**Task goal:**
Return verbatim everything from the first line through the line that contains "0.6, 6, None)", and stop there.

**Dataset extract:**
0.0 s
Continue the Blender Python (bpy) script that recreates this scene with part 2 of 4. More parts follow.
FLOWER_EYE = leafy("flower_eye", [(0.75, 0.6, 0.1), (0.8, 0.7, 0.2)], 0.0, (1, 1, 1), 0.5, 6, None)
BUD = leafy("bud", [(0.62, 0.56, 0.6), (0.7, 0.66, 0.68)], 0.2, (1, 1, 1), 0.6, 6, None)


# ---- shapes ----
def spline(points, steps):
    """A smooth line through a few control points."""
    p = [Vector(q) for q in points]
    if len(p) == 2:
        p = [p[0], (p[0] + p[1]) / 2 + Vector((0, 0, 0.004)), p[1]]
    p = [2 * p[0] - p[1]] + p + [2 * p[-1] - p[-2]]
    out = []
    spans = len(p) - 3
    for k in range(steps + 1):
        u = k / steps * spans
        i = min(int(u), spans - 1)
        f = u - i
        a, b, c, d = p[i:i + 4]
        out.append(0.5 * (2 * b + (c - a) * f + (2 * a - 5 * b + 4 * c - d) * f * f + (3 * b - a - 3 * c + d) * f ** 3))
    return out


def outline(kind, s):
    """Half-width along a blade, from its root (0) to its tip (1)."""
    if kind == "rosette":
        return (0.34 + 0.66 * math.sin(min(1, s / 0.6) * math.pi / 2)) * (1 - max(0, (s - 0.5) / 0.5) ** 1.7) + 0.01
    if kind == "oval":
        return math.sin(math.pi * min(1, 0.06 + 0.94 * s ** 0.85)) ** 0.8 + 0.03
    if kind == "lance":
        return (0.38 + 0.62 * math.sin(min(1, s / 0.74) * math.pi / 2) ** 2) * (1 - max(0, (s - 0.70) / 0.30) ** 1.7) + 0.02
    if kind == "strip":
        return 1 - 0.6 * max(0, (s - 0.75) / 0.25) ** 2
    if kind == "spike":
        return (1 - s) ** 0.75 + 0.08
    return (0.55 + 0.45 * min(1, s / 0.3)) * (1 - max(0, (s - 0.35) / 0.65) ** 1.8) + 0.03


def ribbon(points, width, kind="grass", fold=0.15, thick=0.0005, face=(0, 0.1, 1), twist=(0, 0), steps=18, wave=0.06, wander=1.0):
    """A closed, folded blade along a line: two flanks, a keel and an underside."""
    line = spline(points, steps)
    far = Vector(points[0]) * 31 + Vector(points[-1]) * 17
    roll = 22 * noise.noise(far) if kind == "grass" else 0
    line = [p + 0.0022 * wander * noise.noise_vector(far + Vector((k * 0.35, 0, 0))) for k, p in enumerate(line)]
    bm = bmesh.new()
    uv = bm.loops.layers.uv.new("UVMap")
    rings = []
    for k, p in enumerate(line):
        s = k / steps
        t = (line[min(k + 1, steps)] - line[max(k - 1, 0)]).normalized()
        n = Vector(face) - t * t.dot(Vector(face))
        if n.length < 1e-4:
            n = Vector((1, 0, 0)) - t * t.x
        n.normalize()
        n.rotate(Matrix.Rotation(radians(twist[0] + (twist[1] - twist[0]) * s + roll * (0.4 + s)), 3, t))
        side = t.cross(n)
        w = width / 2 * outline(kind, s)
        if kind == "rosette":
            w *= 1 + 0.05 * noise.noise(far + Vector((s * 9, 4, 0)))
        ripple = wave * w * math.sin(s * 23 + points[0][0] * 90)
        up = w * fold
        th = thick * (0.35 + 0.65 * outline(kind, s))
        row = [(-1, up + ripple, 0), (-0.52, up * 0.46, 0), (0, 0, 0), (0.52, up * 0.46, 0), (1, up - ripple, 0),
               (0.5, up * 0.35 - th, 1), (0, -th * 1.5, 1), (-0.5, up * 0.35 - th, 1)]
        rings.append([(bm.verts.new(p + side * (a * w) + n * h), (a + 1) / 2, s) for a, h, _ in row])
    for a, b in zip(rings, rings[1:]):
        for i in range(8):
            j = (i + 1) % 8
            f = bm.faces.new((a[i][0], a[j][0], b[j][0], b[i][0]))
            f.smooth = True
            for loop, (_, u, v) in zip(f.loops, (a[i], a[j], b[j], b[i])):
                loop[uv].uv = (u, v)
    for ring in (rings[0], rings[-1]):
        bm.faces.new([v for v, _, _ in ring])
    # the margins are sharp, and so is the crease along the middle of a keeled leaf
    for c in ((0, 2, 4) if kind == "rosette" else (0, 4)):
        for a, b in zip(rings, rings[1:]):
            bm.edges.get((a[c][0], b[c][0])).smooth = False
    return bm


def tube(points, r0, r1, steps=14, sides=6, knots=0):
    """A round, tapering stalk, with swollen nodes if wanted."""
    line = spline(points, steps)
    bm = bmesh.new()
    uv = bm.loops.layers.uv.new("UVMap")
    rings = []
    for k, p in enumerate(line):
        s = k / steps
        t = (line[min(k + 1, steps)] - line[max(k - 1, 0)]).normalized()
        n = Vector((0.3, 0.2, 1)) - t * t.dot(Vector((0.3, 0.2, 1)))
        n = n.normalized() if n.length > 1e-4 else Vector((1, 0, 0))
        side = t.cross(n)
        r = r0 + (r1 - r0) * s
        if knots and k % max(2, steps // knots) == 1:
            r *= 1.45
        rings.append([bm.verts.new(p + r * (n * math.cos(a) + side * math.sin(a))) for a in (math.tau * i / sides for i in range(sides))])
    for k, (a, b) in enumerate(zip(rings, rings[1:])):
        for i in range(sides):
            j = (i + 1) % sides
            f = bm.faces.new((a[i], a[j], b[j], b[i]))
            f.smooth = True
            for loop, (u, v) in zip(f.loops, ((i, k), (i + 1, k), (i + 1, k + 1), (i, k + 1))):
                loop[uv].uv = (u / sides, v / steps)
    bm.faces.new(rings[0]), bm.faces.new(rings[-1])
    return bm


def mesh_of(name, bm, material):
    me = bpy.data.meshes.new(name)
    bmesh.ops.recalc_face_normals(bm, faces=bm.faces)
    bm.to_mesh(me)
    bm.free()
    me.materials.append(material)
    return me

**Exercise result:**
0.0 s
Continue the Blender Python (bpy) script that recreates this scene with part 2 of 4. More parts follow.
FLOWER_EYE = leafy("flower_eye", [(0.75, 0.6, 0.1), (0.8, 0.7, 0.2)], 0.0, (1, 1, 1), 0.5, 6, None)
BUD = leafy("bud", [(0.62, 0.56, 0.6), (0.7, 0.66, 0.68)], 0.2, (1, 1, 1), 0.6, 6, None)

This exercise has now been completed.